Dataset excerpt.
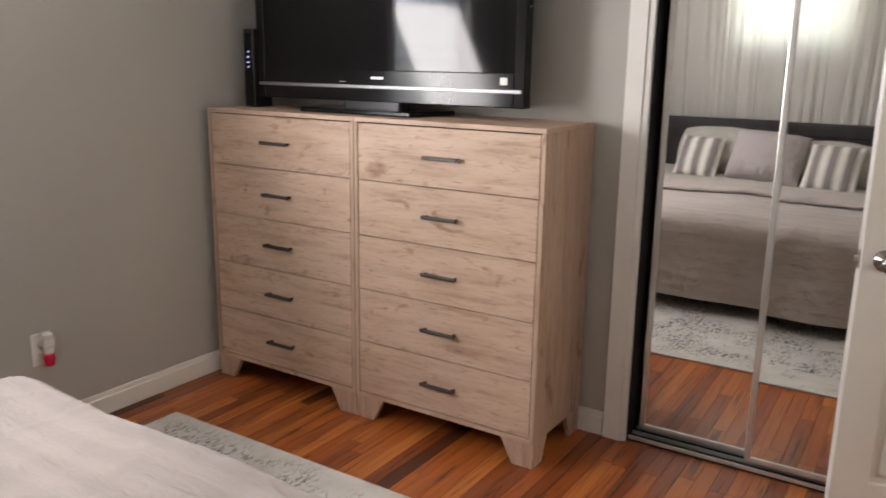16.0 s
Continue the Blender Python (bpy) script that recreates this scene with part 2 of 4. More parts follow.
def slat_mat():
    m, N, L, P = nodes_of("blind_slat")
    P.inputs["Base Color"].default_value = (0.80, 0.82, 0.86, 1)
    P.inputs["Roughness"].default_value = 0.4
    t, mx = N.new("ShaderNodeBsdfTranslucent"), N.new("ShaderNodeMixShader")
    t.inputs["Color"].default_value = (0.78, 0.83, 0.92, 1)
    mx.inputs[0].default_value = 0.55
    L.new(P.outputs[0], mx.inputs[1])
    L.new(t.outputs[0], mx.inputs[2])
    L.new(mx.outputs[0], N["Material Output"].inputs["Surface"])
    return m


M_SLAT = slat_mat()


M_DUVET = fabric("crinkled_duvet_cotton", (0.450, 0.396, 0.362), 7.0, 0.55, 0.6, 0.95, (58, 13, 30))
M_SAGE = fabric("sage_cotton", (0.430, 0.402, 0.355), 6.0, 0.22, 0.0, 0.97, (16, 7, 9))
M_LILAC = fabric("mauve_grey_cotton", (0.395, 0.345, 0.332), 6.0, 0.22, 0.0, 0.97, (26, 9, 9))


def stripe_mat():
    m, N, L, P = nodes_of("striped_cushion_cotton")
    tc, sep = N.new("ShaderNodeTexCoord"), N.new("ShaderNodeSeparateXYZ")
    L.new(tc.outputs["Object"], sep.inputs[0])
    mul, fr = N.new("ShaderNodeMath"), N.new("ShaderNodeMath")
    mul.operation, fr.operation = "MULTIPLY_ADD", "FRACT"
    mul.inputs[1].default_value, mul.inputs[2].default_value = 1 / 0.108, 0.60
    L.new(sep.outputs["X"], mul.inputs[0])
    L.new(mul.outputs[0], fr.inputs[0])
    W, G, B = (0.74, 0.70, 0.645), (0.255, 0.222, 0.214), (0.30, 0.225, 0.19)
    r = N.new("ShaderNodeValToRGB")
    r.color_ramp.interpolation = "CONSTANT"
    e = r.color_ramp.elements
    table = [(0.0, W), (0.26, B), (0.31, W), (0.36, G), (0.80, W), (0.85, B), (0.90, W)]
    while len(e) < len(table):
        e.new(0.5)
    for k, (p, c) in enumerate(table):
        e[k].position, e[k].color = p, (*c, 1)
    L.new(fr.outputs[0], r.inputs["Fac"])
    v = coords(N, L)
    fine = noise_tex(N, L, v, 350, 2)
    col = mix(N, L, "MULTIPLY", 0.35, r.outputs["Color"], ramp(N, L, noise_tex(N, L, v, 14), [(0.3, (0.8, 0.8, 0.8)), (0.7, (1, 1, 1))]))
    L.new(col, P.inputs["Base Color"])
    P.inputs["Roughness"].default_value = 0.9
    bump(N, L, P, fine, 0.4, 0.001)
    return m


M_STRIPE = stripe_mat()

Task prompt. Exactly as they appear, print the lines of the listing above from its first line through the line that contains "0.97, (26, 9, 9))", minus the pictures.

Written solution.
16.0 s
Continue the Blender Python (bpy) script that recreates this scene with part 2 of 4. More parts follow.
def slat_mat():
    m, N, L, P = nodes_of("blind_slat")
    P.inputs["Base Color"].default_value = (0.80, 0.82, 0.86, 1)
    P.inputs["Roughness"].default_value = 0.4
    t, mx = N.new("ShaderNodeBsdfTranslucent"), N.new("ShaderNodeMixShader")
    t.inputs["Color"].default_value = (0.78, 0.83, 0.92, 1)
    mx.inputs[0].default_value = 0.55
    L.new(P.outputs[0], mx.inputs[1])
    L.new(t.outputs[0], mx.inputs[2])
    L.new(mx.outputs[0], N["Material Output"].inputs["Surface"])
    return m


M_SLAT = slat_mat()


M_DUVET = fabric("crinkled_duvet_cotton", (0.450, 0.396, 0.362), 7.0, 0.55, 0.6, 0.95, (58, 13, 30))
M_SAGE = fabric("sage_cotton", (0.430, 0.402, 0.355), 6.0, 0.22, 0.0, 0.97, (16, 7, 9))
M_LILAC = fabric("mauve_grey_cotton", (0.395, 0.345, 0.332), 6.0, 0.22, 0.0, 0.97, (26, 9, 9))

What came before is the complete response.